> **Provided material**:
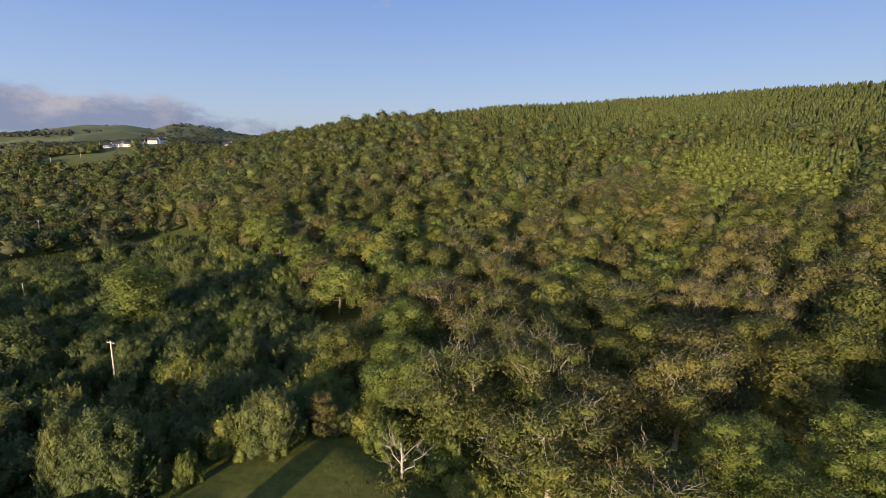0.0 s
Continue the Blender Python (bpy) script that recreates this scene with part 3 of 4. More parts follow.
def make_tower():
    t = base("round_tower", "round rubble-stone tower with a conical slate cap", "tower", (-38.9, -10.15, 0), world=False)
    R, top, seg = 1.85, 8.9, 30
    holes = [(radians(-30), 6.1, 7.2), (radians(33), 3.4, 4.5), (radians(-6), 0.9, 2.0), (radians(73), 1.4, 2.5)]
    bm = bmesh.new()
    zs = sorted({-0.3, top, *(v for h in holes for v in h[1:])})
    ring = lambda k, z, r: (r * math.cos(2 * math.pi * k / seg), r * math.sin(2 * math.pi * k / seg), z)
    hole_at = {round(h[0] / (2 * math.pi / seg)) % seg: h for h in holes}
    for z0, z1 in zip(zs, zs[1:]):
        for k in range(seg):
            h = hole_at.get(k)
            if h and h[1] <= z0 and z1 <= h[2]:
                continue
            p = [ring(k, z0, R), ring(k + 1, z0, R), ring(k + 1, z0, R - 0.5), ring(k, z0, R - 0.5)]
            v = [bm.verts.new((q[0], q[1], z)) for z in (z0, z1) for q in p]
            for f in ((3, 2, 1, 0), (4, 5, 6, 7), (0, 1, 5, 4), (1, 2, 6, 5), (2, 3, 7, 6), (3, 0, 4, 7)):
                bm.faces.new([v[i] for i in f])
    bmesh.ops.remove_doubles(bm, verts=bm.verts, dist=0.002)
    bmesh.ops.recalc_face_normals(bm, faces=bm.faces)
    part("wall", bm, M["rubble"], t)
    for k, h in hole_at.items():
        a0, a1 = 2 * math.pi * k / seg, 2 * math.pi * (k + 1) / seg
        bm = bmesh.new()
        r = R - 0.3
        v = [bm.verts.new((r * math.cos(a), r * math.sin(a), z)) for a, z in ((a0, h[1]), (a1, h[1]), (a1, h[2]), (a0, h[2]))]
        v += [bm.verts.new((q.co.x * 0.98, q.co.y * 0.98, q.co.z)) for q in v[:4]]
        for f in ((0, 1, 2, 3), (7, 6, 5, 4), (0, 4, 5, 1), (1, 5, 6, 2), (2, 6, 7, 3), (3, 7, 4, 0)):
            bm.faces.new([v[i] for i in f])
        part("pane", bm, M["pane"], t, "dark slit window")
    bm = bmesh.new()
    bmesh.ops.create_cone(bm, cap_ends=True, segments=40, radius1=R + 0.14, radius2=0.02, depth=2.15, matrix=Matrix.Translation((0, 0, top + 1.06)))
    bmesh.ops.create_cone(bm, cap_ends=True, segments=40, radius1=R + 0.14, radius2=R + 0.14, depth=0.12, matrix=Matrix.Translation((0, 0, top - 0.06)))
    part("roof", bm, M["slate_x"], t, "conical slate cap")
    return t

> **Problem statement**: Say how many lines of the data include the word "part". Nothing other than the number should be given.

> **Correct result**: 4